Antibacterial mechanisms of silica/polydopamine/silver nanoparticles against gram positive and gram negative bacteria

Silica/polydopamine/silver (SiO₂/PD/Ag) nanoparticles (NPs) with a core-shell-satellite structure were fabricated and the mechanisms of their antibacterial activity were investigated. In this reported work, the results of the reactive oxygen species (ROS) assays, the deoxyribonucleic acid (DNA) damage assays and a cell morphology observation confirmed that Vibrio natriegens, a gram negative bacterium and Bacillus subtilis, a gram positive bacterium could be inhibited by the NPs. Gram negative bacteria exhibited more sensitivity towards the Ag NPs because these NPs were associated with penetration into the cytoplasm, with the subsequent local interaction of Ag with the cell components; thus, causing damages to the cells.
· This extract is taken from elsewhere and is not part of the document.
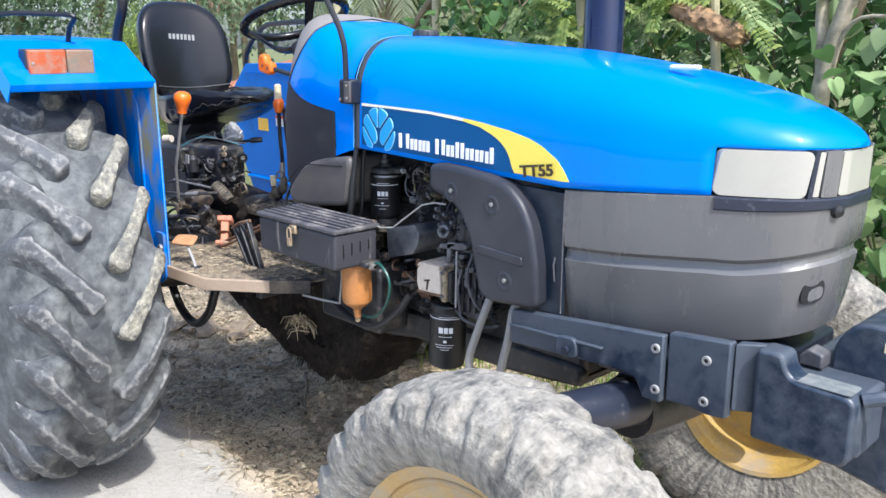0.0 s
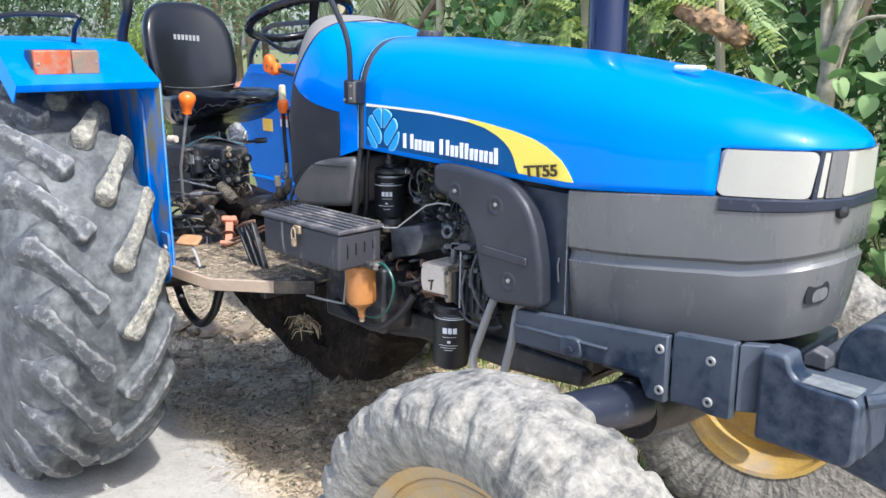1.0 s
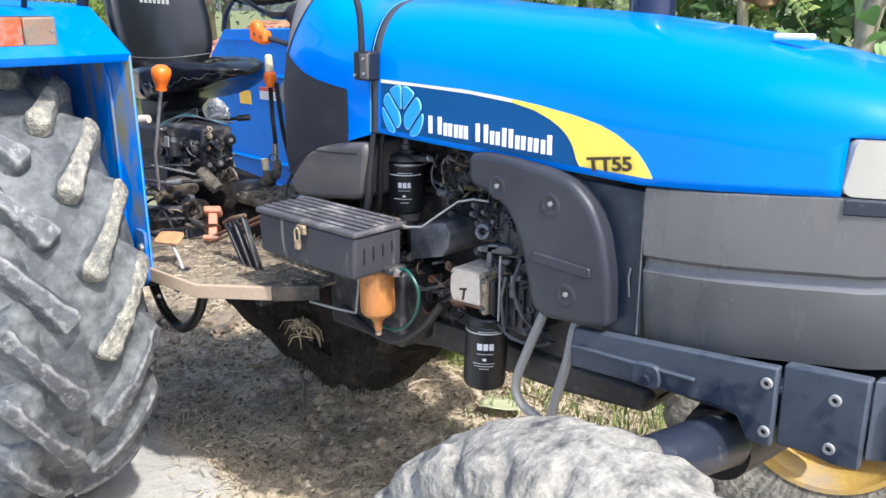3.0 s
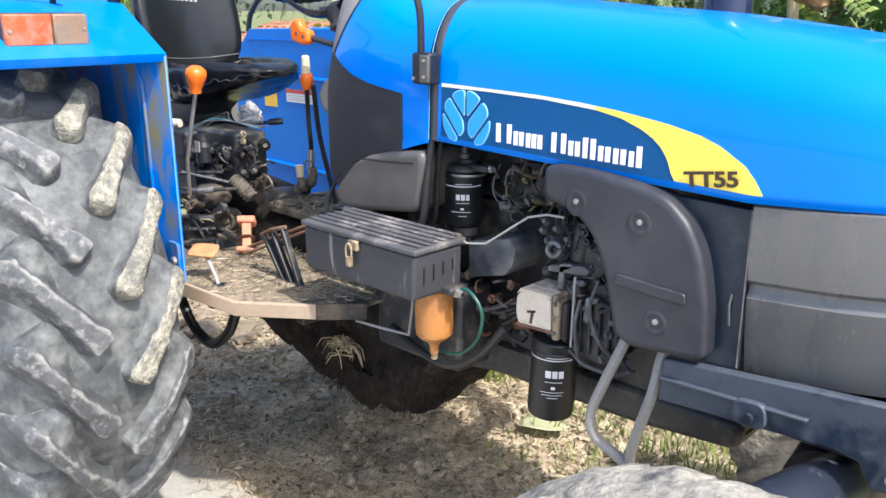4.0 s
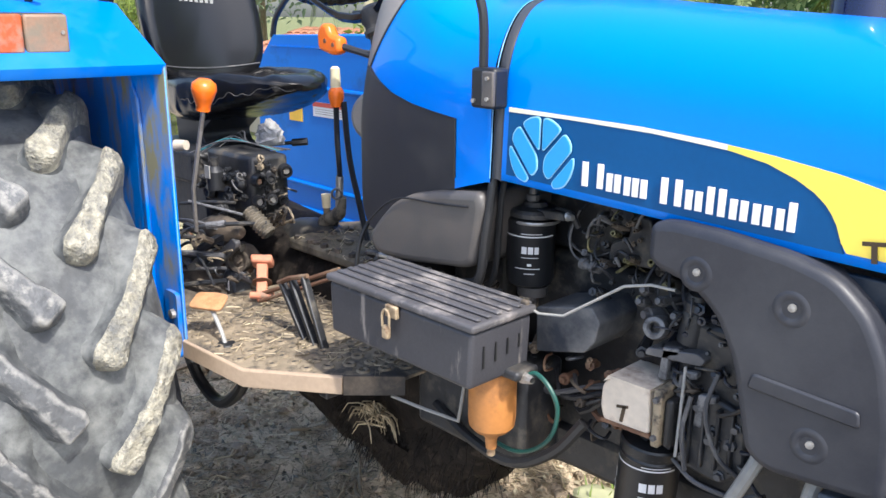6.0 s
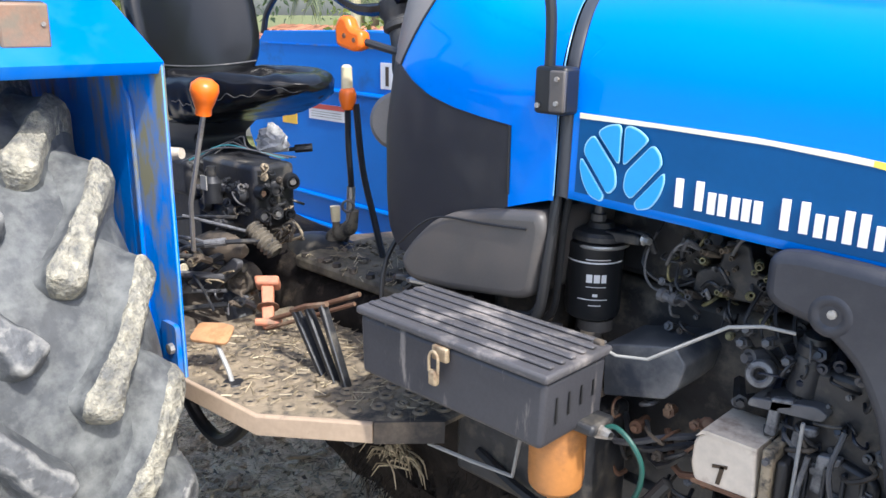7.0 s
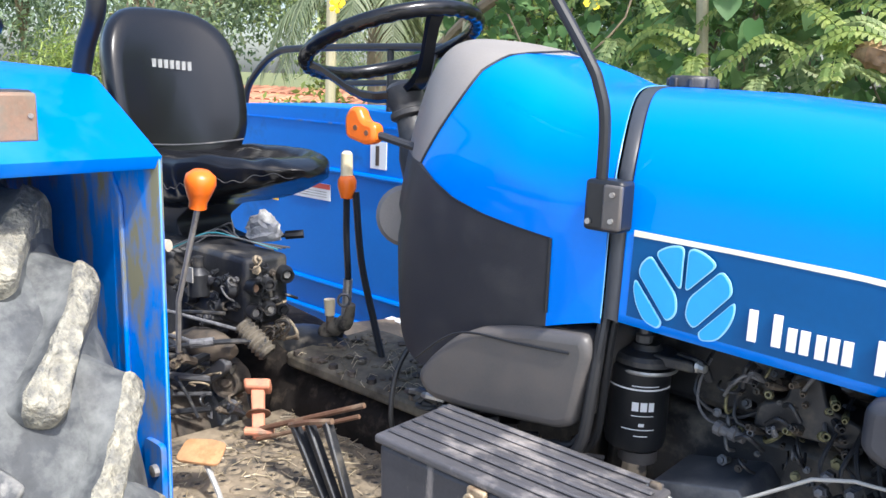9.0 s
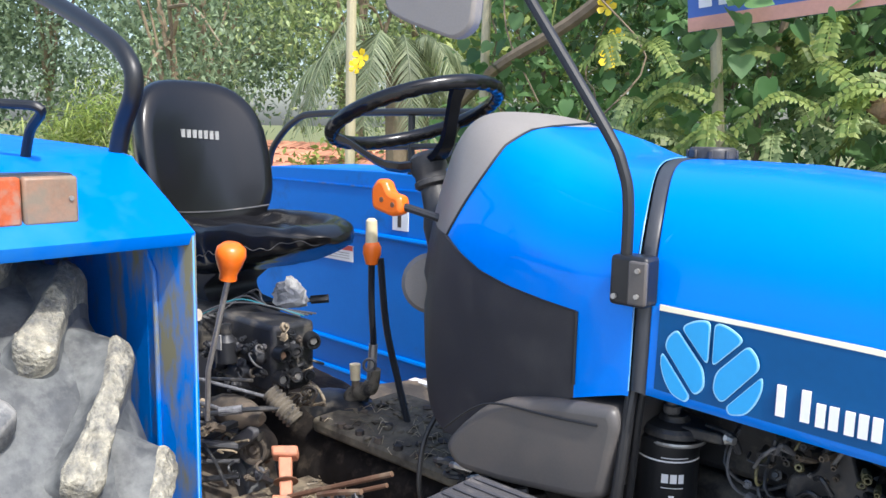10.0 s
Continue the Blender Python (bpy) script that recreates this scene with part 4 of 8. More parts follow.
# ---- fenders ----
def fender(sy, top_drop=0.0):
    """Inner panel beside the seat, sloping front face, flat top and outer lip."""
    yi, yo = (-0.612 if sy < 0 else 0.60), sy * 1.03
    prof = [(0.455, 1.49), (0.285, 1.612), (0.20, 1.624), (-0.36, 1.64), (-0.98, 1.63), (-1.12, 1.50)]
    prof = [(x, z - top_drop) for x, z in prof]
    flare = 0.022 if sy < 0 else 0.0
    def side_y(x):
        return yi - sy * flare * max(0.0, min(1.0, (x - 0.335) / 0.12))
    first = [(0.452, 0.84), *prof] if sy > 0 else [(0.335, 0.78), (0.335, 1.576), *prof[1:]]
    poly = [*first, (-1.12, 1.1), (-0.95, 0.80), (-0.3, 0.60), (0.30, 0.70)]
    f = part("fender", Mesh().prism(poly, yi - sy * 0.002, yi + sy * 0.006), blue_worn if sy < 0 else blue_dark, tractor, "blue sheet-metal mudguard with scratched inner panel", bevel=0.002)
    if sy < 0:
        # front strip of the panel, creased and bent in towards the seat
        rows = [[(x, side_y(x) - 0.006, zb), (x, side_y(x) - 0.006, zt), (x, side_y(x) + 0.002, zt), (x, side_y(x) + 0.002, zb)]
                for x, zb, zt in ((0.335, 0.78, 1.572), (0.35, 0.785, 1.56), (0.40, 0.80, 1.524), (0.452, 0.84, 1.487))]
        part("front_strip", Mesh().rings(rows), blue_worn, f, "stained blue strip bent inwards", smooth=30)
        part("strip_edge", Mesh().tube([(0.453, -0.594, 0.85), (0.453, -0.594, 1.485)], 0.0015, 6), blue_edge_light, f)
    rows = []
    for x, z in [(0.449, 1.474 - top_drop), *prof]:
        y_ = side_y(x)
        rows.append([(x, y_, z), (x, yo, z), (x - 0.004, yo, z - 0.006), (x - 0.004, y_, z - 0.006)])
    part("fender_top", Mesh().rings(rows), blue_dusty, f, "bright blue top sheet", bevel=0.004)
    rows = []
    for x, z in prof:
        rows.append([(x, yo, z), (x - 0.01, yo + sy * 0.012, z - 0.05), (x - 0.014, yo + sy * 0.006, z - 0.05), (x - 0.008, yo - sy * 0.004, z - 0.004)])
    part("outer_lip", Mesh().rings(rows), blue, f)
    for x0, w in ((0.36, 0.010),):
        yr = yi + sy * 0.006
        part("rib", Mesh().tube(spline([(x0 - 0.06, yr, 1.50 - top_drop), (x0 - 0.01, yr, 1.43 - top_drop), (x0 + 0.004, yr, 1.36 - top_drop), (x0 + 0.004, yr, 0.95)], 5), 0.0045, 8), f.data.materials[0], f)
    if sy > 0:
        part("front_flange", Mesh().box(0.448, 0.458, *sorted((yi - sy * 0.004, yi + sy * 0.022)), 0.86, 1.49 - top_drop), f.data.materials[0], f, bevel=0.003)
    return f


near_fender = fender(-1)
far_fender = fender(1, 0.12)
mb = Mesh().prism(rounded([(0.40, 0.82), (0.458, 0.83), (0.458, 0.985), (0.40, 0.985)], 0.012), -0.612, -0.602)
bracket = part("fender_bracket", mb, blue_worn, near_fender, "scuffed blue bracket with two bolts")
for z in (0.865, 0.935):
    part("bolt", Mesh().revolve([(0.0, 0.012), (0.011, 0.010), (0.012, 0.0)], (0.44, -0.611, z), (0, -1, 0), 8), steel, near_fender)
# rim strip and stickers on the far inner panel
part("panel_rail", Mesh().box(-1.0, 0.30, 0.594, 0.5985, 1.462, 1.468), blue_worn, far_fender)
for z in (0.79, 0.90, 1.31):
    part("panel_rib", Mesh().tube([(-1.0, 0.594, z), (0.4, 0.594, z - 0.02)], 0.010, 8), blue_dark, far_fender)
part("warning_sticker", Mesh().box(-0.70, -0.488, 0.5935, 0.5975, 1.192, 1.250), print_white, far_fender, "white warning sticker with red band")
part("sticker_band", Mesh().box(-0.70, -0.488, 0.592, 0.5935, 1.232, 1.250), sticker_red, far_fender)
for k in range(3):
    part("sticker_line", Mesh().box(-0.685, -0.505, 0.5925, 0.5935, 1.202 + 0.009 * k, 1.205 + 0.009 * k), steel, far_fender)
part("yellow_sticker", Mesh().box(-0.875, -0.782, 0.5935, 0.5975, 1.160, 1.225), sticker_yellow, far_fender, "small yellow sticker")
part("yellow_sticker", Mesh().box(-0.288, -0.214, 0.5935, 0.5975, 1.329, 1.418), print_white, far_fender, "small white sticker with black print")
part("sticker_line", Mesh().box(-0.262, -0.246, 0.592, 0.5935, 1.34, 1.405), decal_black, far_fender)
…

SiO₂/PD/Ag NPs produced ROS which caused damage to the DNA leading to the suppression of transcription as detected by a reporter gene assay. Furthermore, ROS induced membrane damage was determined by transmission electron microscopy. Thus, the mechanisms of antibacterial activity were interpreted more precisely by using the aforementioned experiments. The results revealed that the production of ROS and damage to the membrane were the two major mechanisms of the bactericidal action of SiO₂/PD/Ag NPs; thus, these NPs could be employed as effective antifouling agents.